The cameras were used by young cousins Elsie Wright and Frances Griffiths between 1917 and 1920 to take five images which shocked and intrigued the world for decades.

The pictures of the girls with the fairies at the bottom of their aunt’s garden in Cottingley and the nearby Cottingley Beck, in West Yorkshire, caused a sensation.

An image showing a girl with fairies
The images taken by the two young cousins caused a sensation (University of Bradford/PA)

The cameras are part of the permanent collection of the National Science and Media Museum, in Bradford, and have now been put through the latest CT scanners recently acquired by the University of Bradford’s School of Archaeological and Forensic Sciences.

The two scanners – a MetroTom 1500 micro CT and a NewTom CBCT (Cone Beam CT) – are able to image detail down to a resolution of seven microns – about the width of a strand of spider silk.

One of the cameras is a Quarter-plate “Midg” camera manufactured by W Butcher & Sons, in London, which was used by the cousins, who were 16 and nine at the time, to make the first two Cottingley Fairies photographs in 1917.

A second camera, a Quarter-plate “Cameo” was given to the girls by Sir Arthur Conan Doyle and used to create fairy pictures between 1918 and 1920.
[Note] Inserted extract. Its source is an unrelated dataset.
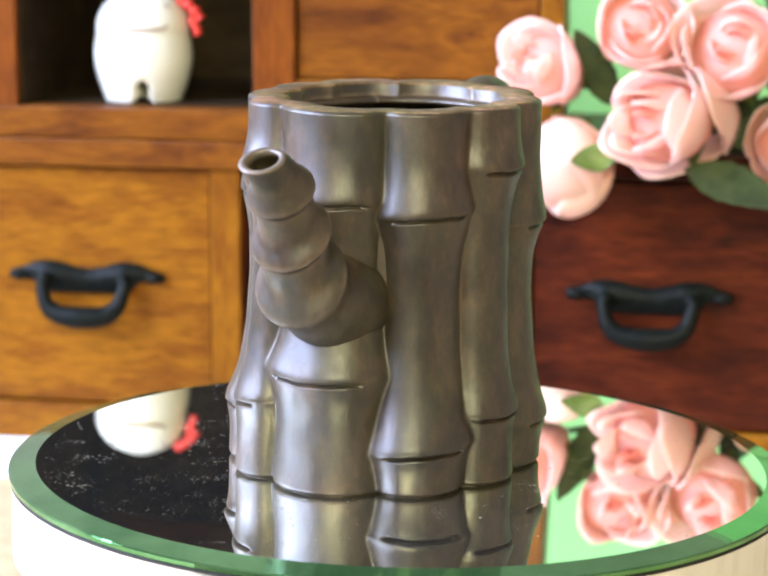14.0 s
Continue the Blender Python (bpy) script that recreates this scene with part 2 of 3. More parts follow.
build_table()
bm = bmesh.new()
box(bm, -0.40, 0.42, 0.0, 0.28, 0.0, 0.0008)
sheet = part("paper_sheet", bm, M_SHEET)
sheet.matrix_basis = pose(0, 0.274, TABLE_Z, rz=-4)
tagged(sheet, "white paper sheet lying on the table under the cabinet", "paper")


bm = bmesh.new()
box(bm, -0.04, 0.52, 0.0, 0.004, 0.0, 0.42, 0.001)
card = part("backdrop_board", bm, M_GREEN)
card.matrix_basis = pose(0, 0.585, TABLE_Z)
tagged(card, "plain light green board standing behind the cabinet on the table", "board")


# ---- the tea cabinet: local x along its front, y into it ----
CAB = pose(-0.107, 0.335, TABLE_Z + 0.0008, rz=-10)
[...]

Professor Andrew Wilson, of the University of Bradford, said: “Of course, we didn’t find any fairies but I think we did find a little bit of magic – in that these scanners show how we can now look inside objects without disturbing them and see a level of detail that is unsurpassed.”

A woman positioning a camera on a scanner
Eleanor Durrant, conservator, National Science and Media Museum, positioning the ‘Cameo’ camera on the NewTom CBCT (Cone Beam CT) scanner (University of Bradford/PA)

“It’s highly significant because of its back story and it also demonstrates how we’re able to use the latest imaging technology to look inside everyday objects, to see things that would otherwise be hidden. These new scans allow us to see the hidden workings of the cameras and the magic that sits behind them.”

Ruth Quinn, curator of photography and photographic processes at the National Science and Media Museum, said: “The Cottingley Fairies cameras show how ordinary people can achieve extraordinary things when coupled with skill and playful creativity.

“Through scanning these objects, we can show the inner workings of how analogue photography works – and the materials which go into making a camera.

“It’s really exciting to be able to see new details inside our objects using the cutting-edge facilities next door to us at the University of Bradford.”